- What the task requires
Exclude images, then output the remaining data verbatim.
__________________________________________________
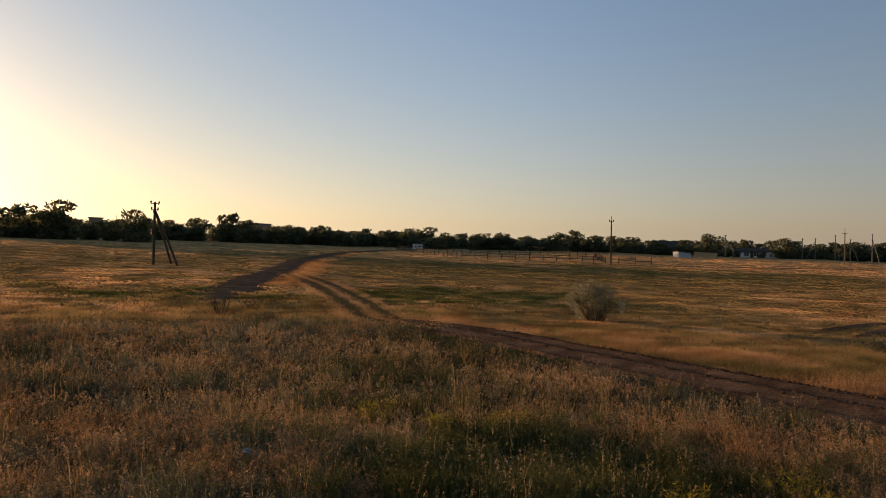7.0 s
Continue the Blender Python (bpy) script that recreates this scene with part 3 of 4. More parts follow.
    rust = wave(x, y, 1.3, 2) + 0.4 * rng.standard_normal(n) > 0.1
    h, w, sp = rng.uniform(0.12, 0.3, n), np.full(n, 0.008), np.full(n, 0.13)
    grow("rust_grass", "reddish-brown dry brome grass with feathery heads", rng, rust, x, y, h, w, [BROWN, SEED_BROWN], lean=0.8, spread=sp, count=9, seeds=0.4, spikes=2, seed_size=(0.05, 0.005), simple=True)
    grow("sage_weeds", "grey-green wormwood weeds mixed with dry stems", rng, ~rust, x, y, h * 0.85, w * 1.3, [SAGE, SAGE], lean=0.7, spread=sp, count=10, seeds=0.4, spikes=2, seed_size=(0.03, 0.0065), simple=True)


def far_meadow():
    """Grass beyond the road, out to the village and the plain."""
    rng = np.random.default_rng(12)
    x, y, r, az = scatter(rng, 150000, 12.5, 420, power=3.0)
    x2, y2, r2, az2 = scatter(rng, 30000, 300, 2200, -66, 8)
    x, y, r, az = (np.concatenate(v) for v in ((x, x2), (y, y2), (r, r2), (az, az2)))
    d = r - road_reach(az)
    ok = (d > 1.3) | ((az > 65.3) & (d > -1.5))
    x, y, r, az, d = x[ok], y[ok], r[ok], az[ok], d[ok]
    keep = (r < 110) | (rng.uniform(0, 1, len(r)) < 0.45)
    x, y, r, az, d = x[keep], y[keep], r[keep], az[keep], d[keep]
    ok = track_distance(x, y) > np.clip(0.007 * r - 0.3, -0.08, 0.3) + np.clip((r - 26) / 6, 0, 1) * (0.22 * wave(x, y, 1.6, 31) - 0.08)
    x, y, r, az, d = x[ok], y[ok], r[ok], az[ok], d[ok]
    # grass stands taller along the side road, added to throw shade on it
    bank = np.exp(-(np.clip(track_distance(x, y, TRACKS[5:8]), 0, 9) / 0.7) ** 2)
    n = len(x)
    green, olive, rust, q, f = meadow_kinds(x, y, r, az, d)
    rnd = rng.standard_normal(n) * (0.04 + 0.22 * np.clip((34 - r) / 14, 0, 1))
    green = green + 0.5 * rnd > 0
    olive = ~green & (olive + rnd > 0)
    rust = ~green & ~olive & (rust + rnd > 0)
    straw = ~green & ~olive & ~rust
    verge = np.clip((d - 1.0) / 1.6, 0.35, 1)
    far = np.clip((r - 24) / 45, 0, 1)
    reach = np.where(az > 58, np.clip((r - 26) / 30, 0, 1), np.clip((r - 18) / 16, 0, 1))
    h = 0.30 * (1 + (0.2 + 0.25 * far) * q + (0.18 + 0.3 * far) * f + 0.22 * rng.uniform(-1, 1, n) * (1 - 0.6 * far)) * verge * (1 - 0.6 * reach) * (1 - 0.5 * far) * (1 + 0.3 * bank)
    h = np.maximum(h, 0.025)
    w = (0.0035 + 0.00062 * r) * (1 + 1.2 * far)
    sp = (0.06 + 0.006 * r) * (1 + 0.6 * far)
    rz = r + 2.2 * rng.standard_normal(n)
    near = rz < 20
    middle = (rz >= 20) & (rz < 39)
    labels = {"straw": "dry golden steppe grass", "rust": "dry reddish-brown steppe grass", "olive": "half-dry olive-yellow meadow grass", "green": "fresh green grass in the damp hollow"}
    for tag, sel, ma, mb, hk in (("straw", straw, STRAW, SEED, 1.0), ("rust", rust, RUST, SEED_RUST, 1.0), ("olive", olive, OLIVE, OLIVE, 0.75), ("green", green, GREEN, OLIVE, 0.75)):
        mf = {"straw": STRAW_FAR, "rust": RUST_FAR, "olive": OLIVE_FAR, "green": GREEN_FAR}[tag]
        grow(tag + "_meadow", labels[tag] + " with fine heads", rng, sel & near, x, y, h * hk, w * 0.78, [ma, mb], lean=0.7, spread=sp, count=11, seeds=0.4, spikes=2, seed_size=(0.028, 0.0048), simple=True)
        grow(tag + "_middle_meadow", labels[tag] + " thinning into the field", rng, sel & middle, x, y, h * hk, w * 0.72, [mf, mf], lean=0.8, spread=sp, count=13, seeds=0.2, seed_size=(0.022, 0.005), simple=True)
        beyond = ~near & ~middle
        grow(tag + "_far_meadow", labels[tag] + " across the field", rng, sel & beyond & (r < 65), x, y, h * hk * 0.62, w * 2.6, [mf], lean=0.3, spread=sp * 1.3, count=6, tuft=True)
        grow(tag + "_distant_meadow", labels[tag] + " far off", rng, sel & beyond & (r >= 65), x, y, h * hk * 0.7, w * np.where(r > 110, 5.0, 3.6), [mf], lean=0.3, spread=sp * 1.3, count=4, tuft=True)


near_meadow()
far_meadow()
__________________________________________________
- Full output
7.0 s
Continue the Blender Python (bpy) script that recreates this scene with part 3 of 4. More parts follow.
    rust = wave(x, y, 1.3, 2) + 0.4 * rng.standard_normal(n) > 0.1
    h, w, sp = rng.uniform(0.12, 0.3, n), np.full(n, 0.008), np.full(n, 0.13)
    grow("rust_grass", "reddish-brown dry brome grass with feathery heads", rng, rust, x, y, h, w, [BROWN, SEED_BROWN], lean=0.8, spread=sp, count=9, seeds=0.4, spikes=2, seed_size=(0.05, 0.005), simple=True)
    grow("sage_weeds", "grey-green wormwood weeds mixed with dry stems", rng, ~rust, x, y, h * 0.85, w * 1.3, [SAGE, SAGE], lean=0.7, spread=sp, count=10, seeds=0.4, spikes=2, seed_size=(0.03, 0.0065), simple=True)


def far_meadow():
    """Grass beyond the road, out to the village and the plain."""
    rng = np.random.default_rng(12)
    x, y, r, az = scatter(rng, 150000, 12.5, 420, power=3.0)
    x2, y2, r2, az2 = scatter(rng, 30000, 300, 2200, -66, 8)
    x, y, r, az = (np.concatenate(v) for v in ((x, x2), (y, y2), (r, r2), (az, az2)))
    d = r - road_reach(az)
    ok = (d > 1.3) | ((az > 65.3) & (d > -1.5))
    x, y, r, az, d = x[ok], y[ok], r[ok], az[ok], d[ok]
    keep = (r < 110) | (rng.uniform(0, 1, len(r)) < 0.45)
    x, y, r, az, d = x[keep], y[keep], r[keep], az[keep], d[keep]
    ok = track_distance(x, y) > np.clip(0.007 * r - 0.3, -0.08, 0.3) + np.clip((r - 26) / 6, 0, 1) * (0.22 * wave(x, y, 1.6, 31) - 0.08)
    x, y, r, az, d = x[ok], y[ok], r[ok], az[ok], d[ok]
    # grass stands taller along the side road, added to throw shade on it
    bank = np.exp(-(np.clip(track_distance(x, y, TRACKS[5:8]), 0, 9) / 0.7) ** 2)
    n = len(x)
    green, olive, rust, q, f = meadow_kinds(x, y, r, az, d)
    rnd = rng.standard_normal(n) * (0.04 + 0.22 * np.clip((34 - r) / 14, 0, 1))
    green = green + 0.5 * rnd > 0
    olive = ~green & (olive + rnd > 0)
    rust = ~green & ~olive & (rust + rnd > 0)
    straw = ~green & ~olive & ~rust
    verge = np.clip((d - 1.0) / 1.6, 0.35, 1)
    far = np.clip((r - 24) / 45, 0, 1)
    reach = np.where(az > 58, np.clip((r - 26) / 30, 0, 1), np.clip((r - 18) / 16, 0, 1))
    h = 0.30 * (1 + (0.2 + 0.25 * far) * q + (0.18 + 0.3 * far) * f + 0.22 * rng.uniform(-1, 1, n) * (1 - 0.6 * far)) * verge * (1 - 0.6 * reach) * (1 - 0.5 * far) * (1 + 0.3 * bank)
    h = np.maximum(h, 0.025)
    w = (0.0035 + 0.00062 * r) * (1 + 1.2 * far)
    sp = (0.06 + 0.006 * r) * (1 + 0.6 * far)
    rz = r + 2.2 * rng.standard_normal(n)
    near = rz < 20
    middle = (rz >= 20) & (rz < 39)
    labels = {"straw": "dry golden steppe grass", "rust": "dry reddish-brown steppe grass", "olive": "half-dry olive-yellow meadow grass", "green": "fresh green grass in the damp hollow"}
    for tag, sel, ma, mb, hk in (("straw", straw, STRAW, SEED, 1.0), ("rust", rust, RUST, SEED_RUST, 1.0), ("olive", olive, OLIVE, OLIVE, 0.75), ("green", green, GREEN, OLIVE, 0.75)):
        mf = {"straw": STRAW_FAR, "rust": RUST_FAR, "olive": OLIVE_FAR, "green": GREEN_FAR}[tag]
        grow(tag + "_meadow", labels[tag] + " with fine heads", rng, sel & near, x, y, h * hk, w * 0.78, [ma, mb], lean=0.7, spread=sp, count=11, seeds=0.4, spikes=2, seed_size=(0.028, 0.0048), simple=True)
        grow(tag + "_middle_meadow", labels[tag] + " thinning into the field", rng, sel & middle, x, y, h * hk, w * 0.72, [mf, mf], lean=0.8, spread=sp, count=13, seeds=0.2, seed_size=(0.022, 0.005), simple=True)
        beyond = ~near & ~middle
        grow(tag + "_far_meadow", labels[tag] + " across the field", rng, sel & beyond & (r < 65), x, y, h * hk * 0.62, w * 2.6, [mf], lean=0.3, spread=sp * 1.3, count=6, tuft=True)
        grow(tag + "_distant_meadow", labels[tag] + " far off", rng, sel & beyond & (r >= 65), x, y, h * hk * 0.7, w * np.where(r > 110, 5.0, 3.6), [mf], lean=0.3, spread=sp * 1.3, count=4, tuft=True)


near_meadow()
far_meadow()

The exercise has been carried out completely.